Sylwester w kraju wcale nie tańszy
Jak się okazuje, spędzanie Sylwestra w kraju wcale nie jest tańsze. Według licznych badań średnio przeznaczamy na tę imprezę około 750-850 zł. Nawet jeśli zamierzamy powitać Nowy Rok w domu, ogromne koszty generują wydatki na alkohol, jedzenie, fajerwerki oraz drogie kreacje. Niejednokrotnie wydatki te przewyższają nawet sumę przeznaczoną na organizację świąt Bożego Narodzenia. Osoby decydujące się na bal sylwestrowy, w zależności od charakteru i oferty imprezy, muszą liczyć się z wydatkiem rzędu 250-400zł.
Jedną z najdroższych destynacji jeśli chodzi o spędzanie Sylwestra w kraju są polskie góry. Niezależnie od regionu, średni koszt pobytu to około 550 zł. Na dwa tygodnie przed Sylwestrem ceny osiągają horrendalne stawki – za najdroższe opcje, które nie zostały wyprzedane (np. apartamenty) musimy zapłacić około 1000 zł za noc dla dwóch osób. Jest to zazwyczaj koszt samego pobytu, bez wyżywienia i zabawy sylwestrowej, dlatego tego typu wyjazdy najlepiej jest planować nawet na pół roku wstecz.
Sylwester – jak go sfinansować?
Okres świąteczny i Sylwester to czas wzmożonych wydatków, które mogą poważnie nadszarpnąć nasz domowy budżet. Warto pomyśleć o tym odpowiednio wcześnie i odłożyć nieco pieniędzy, by nie odczuć dotkliwie noworocznego wyjazdu czy imprezy. Niestety, jak pokazują liczne badania, Polacy nie należą do najbardziej oszczędnych narodów.
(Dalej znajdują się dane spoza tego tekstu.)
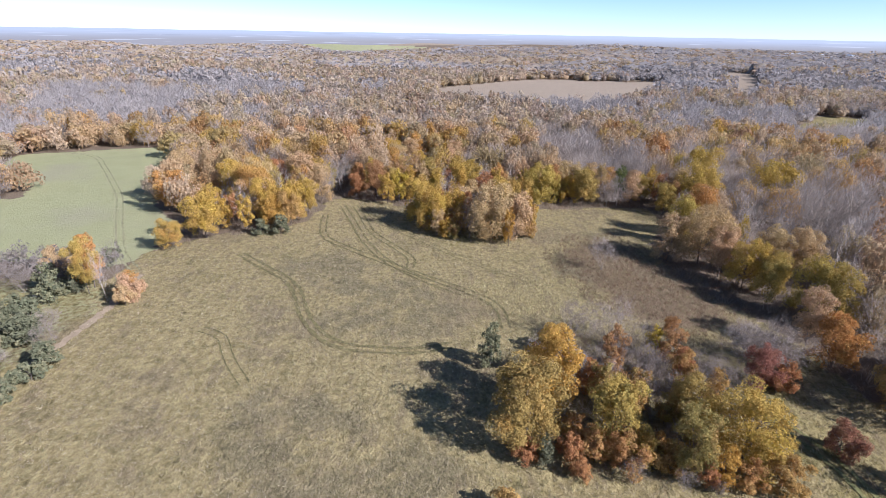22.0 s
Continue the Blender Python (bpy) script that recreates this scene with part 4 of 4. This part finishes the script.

Przeprowadzone jesienią 2017 roku na zlecenie banku BGZ BNP Paribas badanie pokazuje, że tylko nieliczni Polacy odkładają regularnie duże kwoty, tj. 500 zł, 1000 zł lub więcej. Około 50 proc. z nas stara się odkładać miesięcznie minimum 100 zł, ale brak w tym regularności. Nie inwestujemy również w nieruchomości. Jak zatem radzimy sobie z dużymi wydatkami, gdy brak nam oszczędności?
Sylwester to także okres wzmożonej aktywności na rynku pożyczkowym. Rok rocznie ilość zaciąganych w tym okresie zobowiązań finansowych rośnie. Eksperci pozyczkaportal.pl szacują, że w tym roku zainteresowanie pożyczkami w grudniu 2018 roku wzrośnie o około 18 procent.
Eksperci zachęcają jednak do rozsądnego podejścia w kwestiach finansów. Warto dwa razy zastanowić się, czy sylwestrowy wyjazd lub droga kreacja są niezbędne w sytuacji, gdy nie mamy dodatkowej gotówki, którą możemy na to przeznaczyć. Jeśli jednak zdecydujemy się na pożyczkę, zadbajmy o to, by zwrócić się o finansową pomoc do zaufanego, sprawdzonego pożyczkodawcy.